■ **What you have to do**
Set down the full listing exactly as given. Any pictures are to be left out.

• • • • • • •

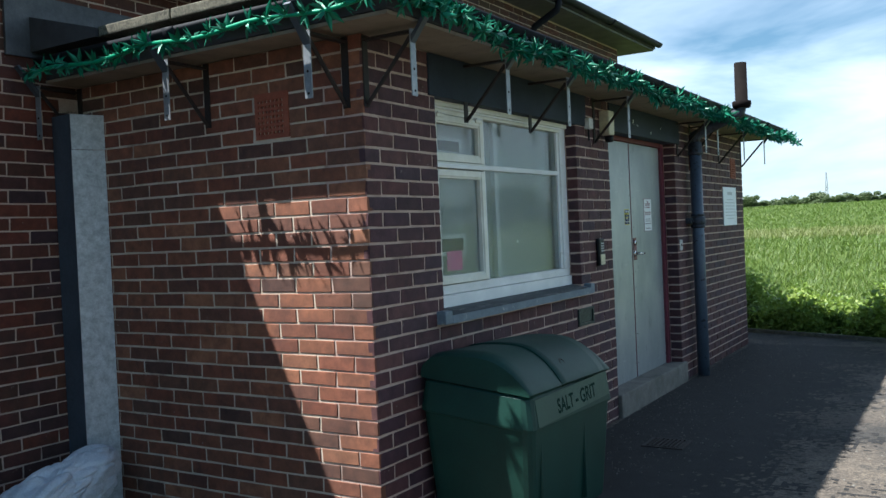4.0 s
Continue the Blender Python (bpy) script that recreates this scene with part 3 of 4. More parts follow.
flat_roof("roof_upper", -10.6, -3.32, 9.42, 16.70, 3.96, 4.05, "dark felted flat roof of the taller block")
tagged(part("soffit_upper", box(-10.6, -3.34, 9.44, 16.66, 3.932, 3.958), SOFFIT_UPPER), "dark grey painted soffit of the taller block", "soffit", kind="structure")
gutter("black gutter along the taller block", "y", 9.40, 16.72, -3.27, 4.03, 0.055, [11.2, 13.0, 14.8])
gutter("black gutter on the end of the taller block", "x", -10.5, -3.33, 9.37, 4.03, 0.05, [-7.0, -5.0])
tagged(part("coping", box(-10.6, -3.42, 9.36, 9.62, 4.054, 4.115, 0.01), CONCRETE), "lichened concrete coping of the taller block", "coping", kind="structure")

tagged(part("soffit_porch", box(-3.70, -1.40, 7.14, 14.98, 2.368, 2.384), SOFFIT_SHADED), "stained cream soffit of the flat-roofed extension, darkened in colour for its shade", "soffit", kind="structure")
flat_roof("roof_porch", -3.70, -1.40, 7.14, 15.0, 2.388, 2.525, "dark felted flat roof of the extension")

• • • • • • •

■ **Response for this exercise**
4.0 s
Continue the Blender Python (bpy) script that recreates this scene with part 3 of 4. More parts follow.
flat_roof("roof_upper", -10.6, -3.32, 9.42, 16.70, 3.96, 4.05, "dark felted flat roof of the taller block")
tagged(part("soffit_upper", box(-10.6, -3.34, 9.44, 16.66, 3.932, 3.958), SOFFIT_UPPER), "dark grey painted soffit of the taller block", "soffit", kind="structure")
gutter("black gutter along the taller block", "y", 9.40, 16.72, -3.27, 4.03, 0.055, [11.2, 13.0, 14.8])
gutter("black gutter on the end of the taller block", "x", -10.5, -3.33, 9.37, 4.03, 0.05, [-7.0, -5.0])
tagged(part("coping", box(-10.6, -3.42, 9.36, 9.62, 4.054, 4.115, 0.01), CONCRETE), "lichened concrete coping of the taller block", "coping", kind="structure")

tagged(part("soffit_porch", box(-3.70, -1.40, 7.14, 14.98, 2.368, 2.384), SOFFIT_SHADED), "stained cream soffit of the flat-roofed extension, darkened in colour for its shade", "soffit", kind="structure")
flat_roof("roof_porch", -3.70, -1.40, 7.14, 15.0, 2.388, 2.525, "dark felted flat roof of the extension")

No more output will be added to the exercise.